AtNorth is exploring potential locations for a potential 50MW data center campus and hopes to have chosen a location by the end of Q1 2022.
In an interview with Computerworld Sweden, CEO Eyjólfur Magnús Kristinsson said the recently-acquired company is planning a large-scale data center campus in northern Europe that could reach up to 50MW.
“Stockholm is our first investment outside Iceland. We have plans to be a major data center player for the entire Nordic region, and will have some hubs. We expect to be in the capitals, but we also want to build a mega-site,” he said.
Kristinsson didn’t provide details, but noted Sweden could be chosen as the home of the proposed campus. He added: “We are looking for a place now, and an important part is that there should be access to renewable energy. The goal is for us to have found the right one now during the first quarter.”
AtNorth currently has one facility in Sweden. Construction on phase one of the SWE01: SIF DC facility in Kista, northern Stockholm, began late 2020, with the first data hall due to be completed in December. The facility was due to have been inaugurated at the end of 2021, but has reportedly been rescheduled for March 10 due to supply chain issues.
“We should have had an inauguration in Stockholm in December, but it was postponed,” said Kristinsson. “There were some critical components that did not arrive on time.”
Work on the second hall in Stockholm has already begun; the second data hall is due to add another 2,750 square meters (29,600 sq ft) and due to come online in the second half of 2022 to total 6MW. At total build-out, the current Swedish facility could reach seven data halls and 11MW.

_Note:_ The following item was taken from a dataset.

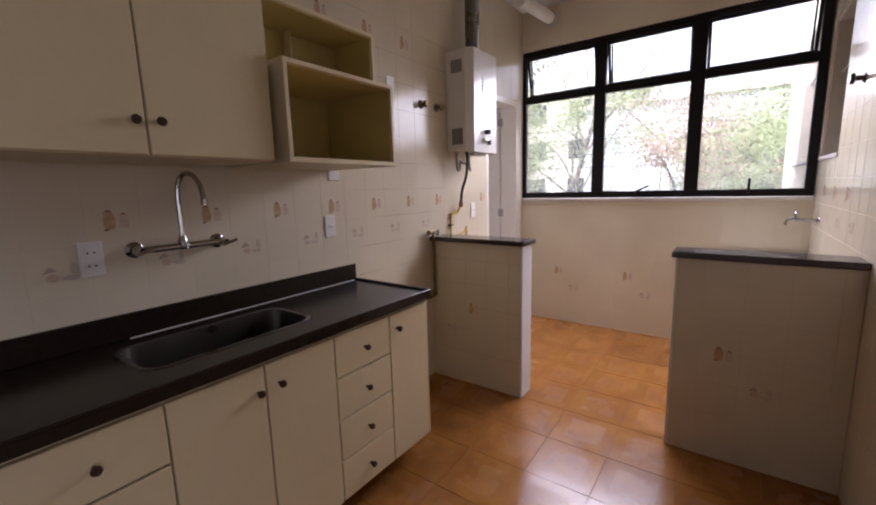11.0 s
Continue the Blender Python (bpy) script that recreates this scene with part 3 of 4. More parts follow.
for k, (y0, y1) in enumerate(SPANS):
    part("transom", box((X0, y0, WT - 0.035), (X1, y1, WT + 0.035), 0.003), ALU, win)
    g = part("pane", box((5.722, y0, WZ0 + 0.055), (5.727, y1, WT - 0.035)), GLASS, win, "dusty clear glass pane")
    g.visible_shadow = False
    # toplight hung from its head, its foot pushed outwards
    m = pose(5.725, 0, WZ1 - 0.052, 0, -13, 0)
    h = WZ1 - 0.05 - WT - 0.035
    top = part("toplight", boxes([((0, y0, -0.022), (0.02, y1, 0)), ((0, y0, -h), (0.02, y1, -h + 0.022)), ((0, y0, -h), (0.02, y0 + 0.02, 0)), ((0, y1 - 0.02, -h), (0.02, y1, 0))]),
               ALU, win, "tilted toplight sash")
    top.matrix_basis = m
    g = part("toplight_glass", box((0.008, y0 + 0.02, -h + 0.022), (0.013, y1 - 0.02, -0.022)), GLASS, win, "dusty clear glass pane")
    g.matrix_basis = m
    g.visible_shadow = False
    s = y0 + 0.035 if k == 0 else y1 - 0.035
    foot = m @ Vector((0.0, s, -h * 0.55))
    part("stay_arm", tube([(5.735, s, WT + 0.04), foot], 0.006, cuts=0), ALU, win, "thin stay arm")
    part("stay_arm", tube([(5.735, s, WZ1 - 0.06), m @ Vector((0.0, s, -h + 0.02))], 0.006, cuts=0), ALU, win, "thin stay arm")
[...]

AtNorth was formed as Advania in 2012 from three components: Skyrr, a public sector IT specialist in Iceland; Kerfi, a Swedish outfit with roots in a Nokia spinoff called Datapoint; and Hands from Norway. The company was acquired last year by Swiss investment manager Partners Group. In Iceland, the company has data centers in Keflavík and just outside Reykjavík in Hafnarfjörðu.
The company is also planning another Icelandic data center in Akureyri, to the island’s north. Local press last year reported the company was looking to buy a 1-hectare plot by Hlíðarfjallsvegur for the construction of a data center; the company also requested priority rights to nearby plots for expansion and could establish a greenhouse that uses heat from the data center.